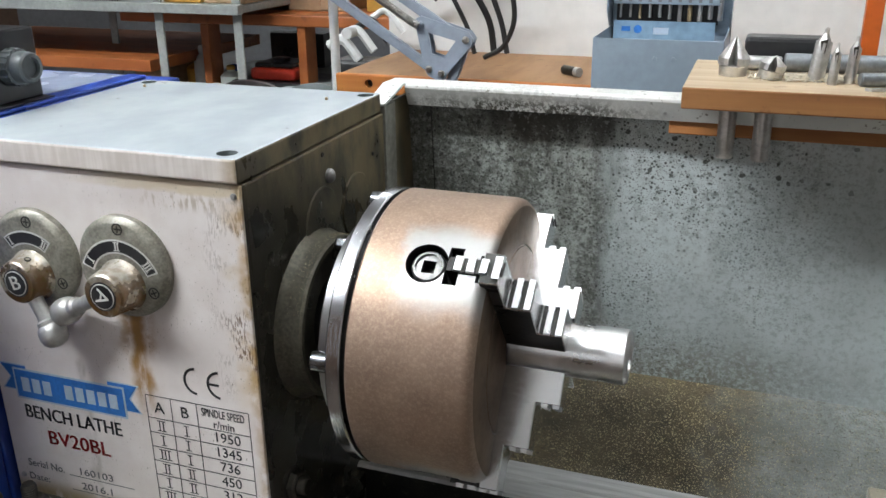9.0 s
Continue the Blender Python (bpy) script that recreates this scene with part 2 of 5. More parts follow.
def dust_slope():
    """Grey sheet: thick oil and brass dust towards the chuck, thinning to bare paint."""
    m = Mat("dusty_chip_slope", 0.55)
    x, y = m.axis(0), m.axis(1)
    grey = m.mix(m.step(m.noise(30, 4), 0.3, 0.7), (0.13, 0.142, 0.132), (0.235, 0.255, 0.245))
    grey = m.mix(m.mul(m.step(m.noise(300, 5, None, 0.7), 0.44, 0.62), 0.6), grey, (0.12, 0.12, 0.10))
    oil = m.mix(m.step(m.noise(40, 4), 0.3, 0.7), (0.040, 0.031, 0.014), (0.095, 0.075, 0.038))
    drift = m.mul(m.step(m.noise(22, 5, (0.6, 1, 1)), 0.42, 0.60), m.step(m.noise(420, 4), 0.32, 0.58))
    oil = m.mix(m.math("MULTIPLY", drift, 0.75), oil, (0.13, 0.098, 0.045))
    bare = m.step(m.math("ADD", x, m.math("MULTIPLY", m.math("SUBTRACT", m.noise(34, 5), 0.5), 0.11)), 0.165, 0.235)
    col = m.mix(bare, oil, grey)
    flecks = m.mul(m.step(m.noise(1100, 3), 0.56, 0.62), m.step(m.noise(60, 3), 0.30, 0.50), m.step(bare, 0, 1, 1.0, 0.35))
    col = m.mix(m.math("MULTIPLY", flecks, 0.75), col, (0.48, 0.40, 0.22))
    dark = m.step(m.noise(520, 3), 0.60, 0.68)
    col = m.mix(m.math("MULTIPLY", dark, 0.6), col, (0.04, 0.035, 0.02))
    m.base(col).bump(m.noise(800, 4), 0.9, 0.0010)
    return m.m


def chuck_steel():
    """Tarnished chuck: golden brown film, bright where oily and wiped round the key sockets; face darkened as shade."""
    m = Mat("tarnished_chuck", 0.42, 0.85, world_space=False)
    x, y, z = m.axis(0), m.axis(1), m.axis(2)
    turn = m.noise(1500, 2, (0.12, 1, 1))
    mott, big = m.noise(420, 5), m.noise(60, 5)
    film = m.mix(m.step(big, 0.30, 0.72), (0.235, 0.120, 0.058), (0.32, 0.187, 0.105))
    film = m.mix(m.mul(m.step(m.noise(620, 6, None, 0.75), 0.46, 0.62), 0.42), film, (0.54, 0.37, 0.23))
    film = m.mix(m.mul(m.step(m.noise(1400, 3), 0.48, 0.70), 0.22), film, (0.56, 0.43, 0.31))
    clean = (0.34, 0.335, 0.325)
    # wiped patch: round each socket, growing towards the face
    wipe = None
    for a in JAWS:
        c, s = math.cos(radians(a)), math.sin(radians(a))
        along = m.math("ADD", m.math("MULTIPLY", y, -c), m.math("MULTIPLY", z, s))      # radial
        across = m.math("ADD", m.math("MULTIPLY", y, s), m.math("MULTIPLY", z, c))
        wob = m.math("ADD", m.math("ABSOLUTE", across), m.math("MULTIPLY", m.math("SUBTRACT", m.noise(55, 4), 0.5), 0.014))
        one = m.mul(m.step(wob, 0.0110, 0.0235, 1, 0), m.step(along, 0.030, 0.045), m.step(m.math("ADD", x, m.math("MULTIPLY", m.noise(80, 5), 0.030)), 0.070, 0.082))
        wipe = one if wipe is None else m.math("MAXIMUM", wipe, one)
    col = m.mix(wipe, film, clean)
    # front face: same tarnish, with its shade painted in as darker brown
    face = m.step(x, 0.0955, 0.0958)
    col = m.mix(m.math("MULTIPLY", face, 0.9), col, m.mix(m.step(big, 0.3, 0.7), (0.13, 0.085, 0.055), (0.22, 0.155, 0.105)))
    m.base(col).bump(turn, 0.10, 0.0003)
    m.rough(m.math("ADD", m.step(wipe, 0, 1, 0.54, 0.46), m.math("MULTIPLY", m.math("SUBTRACT", mott, 0.5), 0.22)))
    m.metal(m.step(wipe, 0, 1, 0.88, 0.97))
    m.put(m.b.inputs["Coat Weight"], m.step(face, 0, 1, 1.0, 0.1))
    m.b.inputs["Coat Roughness"].default_value = 0.56
    m.b.inputs["Coat IOR"].default_value = 2.15
    return m.m


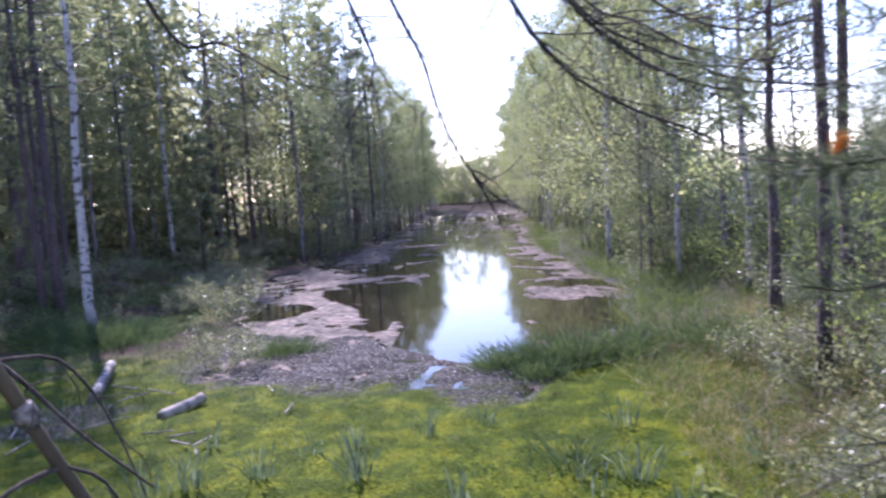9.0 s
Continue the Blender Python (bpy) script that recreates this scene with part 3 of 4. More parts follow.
for seed, r, twigs, tl, pts in (
        (11, 0.0075, 30, 0.3, TOP + [(-0.25, 2.25, 3.78), (-0.2, 2.44, 3.62), (-0.17, 2.51, 3.56), (-0.12, 2.59, 3.5), (-0.03, 2.68, 3.44), (0.08, 2.76, 3.39), (0.19, 2.86, 3.34)]),
        (12, 0.006, 32, 0.32, TOP + [(-0.18, 2.25, 3.75), (-0.1, 2.47, 3.62), (-0.06, 2.59, 3.58), (0.01, 2.72, 3.53), (0.11, 2.84, 3.49), (0.24, 2.96, 3.47), (0.44, 3.05, 3.47)]),
        (13, 0.005, 28, 0.34, TOP + [(-0.2, 2.5, 3.8), (-0.11, 2.77, 3.68), (-0.03, 2.9, 3.66), (0.09, 3.03, 3.6), (0.25, 3.15, 3.57), (0.41, 3.24, 3.62)]),
        (16, 0.005, 24, 0.3, TOP + [(-0.25, 2.4, 3.86), (-0.13, 2.75, 3.67), (0.02, 2.79, 3.57), (0.19, 2.81, 3.49), (0.42, 2.81, 3.45)]),
        (17, 0.0045, 20, 0.28, TOP + [(-0.2, 2.5, 3.88), (-0.02, 2.81, 3.72), (0.09, 2.85, 3.64), (0.22, 2.86, 3.6), (0.36, 2.86, 3.62)]),
        (14, 0.0055, 26, 0.22, [(-0.3, 1.2, 4.2), (-0.42, 1.9, 3.95), (-0.44, 2.42, 3.65), (-0.43, 2.51, 3.57), (-0.43, 2.58, 3.48), (-0.42, 2.65, 3.39), (-0.39, 2.71, 3.31), (-0.35, 2.78, 3.18)]),
        (15, 0.006, 22, 0.26, [(-0.35, 1.2, 4.3), (-0.5, 2.0, 3.95), (-0.57, 2.51, 3.66), (-0.55, 2.52, 3.55), (-0.61, 2.49, 3.44)]),
        (18, 0.006, 22, 0.26, [(-0.35, 1.2, 4.25), (-0.7, 1.8, 3.95), (-0.88, 2.27, 3.65), (-0.8, 2.34, 3.62), (-0.72, 2.41, 3.56)])):
    limb("dead_limb", pts, r, 0.0018, pine_a, TWIG, twigs, tl, seed, 40, 7)
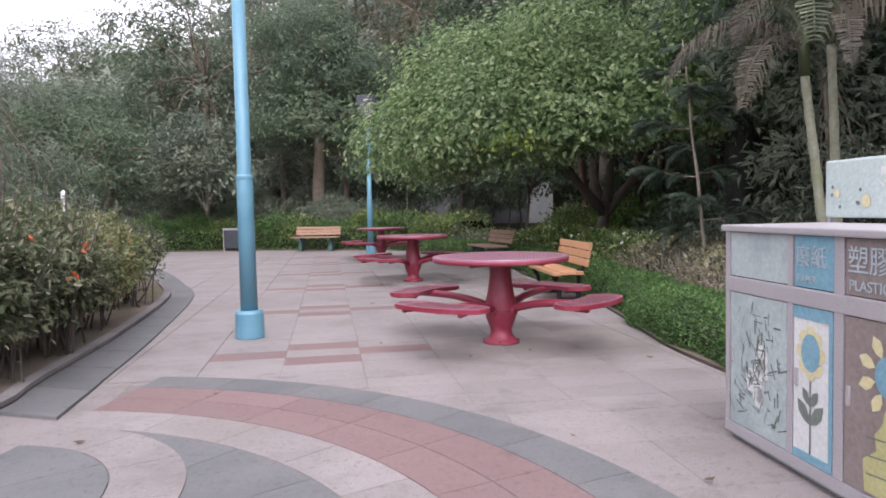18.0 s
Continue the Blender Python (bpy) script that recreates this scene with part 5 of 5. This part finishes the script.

==============================

• [DIRECTIONS FOR THIS TASK]:
Set down exactly and only the lines from the line that contains "4. More parts follow." through the last line of the entries above, with both of those lines included and the pictures left out.

• [RESPONSE TO THE TASK]:
Continue the Blender Python (bpy) script that recreates this scene with part 3 of 4. More parts follow.
for seed, r, twigs, tl, pts in (
        (11, 0.0075, 30, 0.3, TOP + [(-0.25, 2.25, 3.78), (-0.2, 2.44, 3.62), (-0.17, 2.51, 3.56), (-0.12, 2.59, 3.5), (-0.03, 2.68, 3.44), (0.08, 2.76, 3.39), (0.19, 2.86, 3.34)]),
        (12, 0.006, 32, 0.32, TOP + [(-0.18, 2.25, 3.75), (-0.1, 2.47, 3.62), (-0.06, 2.59, 3.58), (0.01, 2.72, 3.53), (0.11, 2.84, 3.49), (0.24, 2.96, 3.47), (0.44, 3.05, 3.47)]),
        (13, 0.005, 28, 0.34, TOP + [(-0.2, 2.5, 3.8), (-0.11, 2.77, 3.68), (-0.03, 2.9, 3.66), (0.09, 3.03, 3.6), (0.25, 3.15, 3.57), (0.41, 3.24, 3.62)]),
        (16, 0.005, 24, 0.3, TOP + [(-0.25, 2.4, 3.86), (-0.13, 2.75, 3.67), (0.02, 2.79, 3.57), (0.19, 2.81, 3.49), (0.42, 2.81, 3.45)]),
        (17, 0.0045, 20, 0.28, TOP + [(-0.2, 2.5, 3.88), (-0.02, 2.81, 3.72), (0.09, 2.85, 3.64), (0.22, 2.86, 3.6), (0.36, 2.86, 3.62)]),
        (14, 0.0055, 26, 0.22, [(-0.3, 1.2, 4.2), (-0.42, 1.9, 3.95), (-0.44, 2.42, 3.65), (-0.43, 2.51, 3.57), (-0.43, 2.58, 3.48), (-0.42, 2.65, 3.39), (-0.39, 2.71, 3.31), (-0.35, 2.78, 3.18)]),
        (15, 0.006, 22, 0.26, [(-0.35, 1.2, 4.3), (-0.5, 2.0, 3.95), (-0.57, 2.51, 3.66), (-0.55, 2.52, 3.55), (-0.61, 2.49, 3.44)]),
        (18, 0.006, 22, 0.26, [(-0.35, 1.2, 4.25), (-0.7, 1.8, 3.95), (-0.88, 2.27, 3.65), (-0.8, 2.34, 3.62), (-0.72, 2.41, 3.56)])):
    limb("dead_limb", pts, r, 0.0018, pine_a, TWIG, twigs, tl, seed, 40, 7)
18.0 s
Continue the Blender Python (bpy) script that recreates this scene with part 5 of 5. This part finishes the script.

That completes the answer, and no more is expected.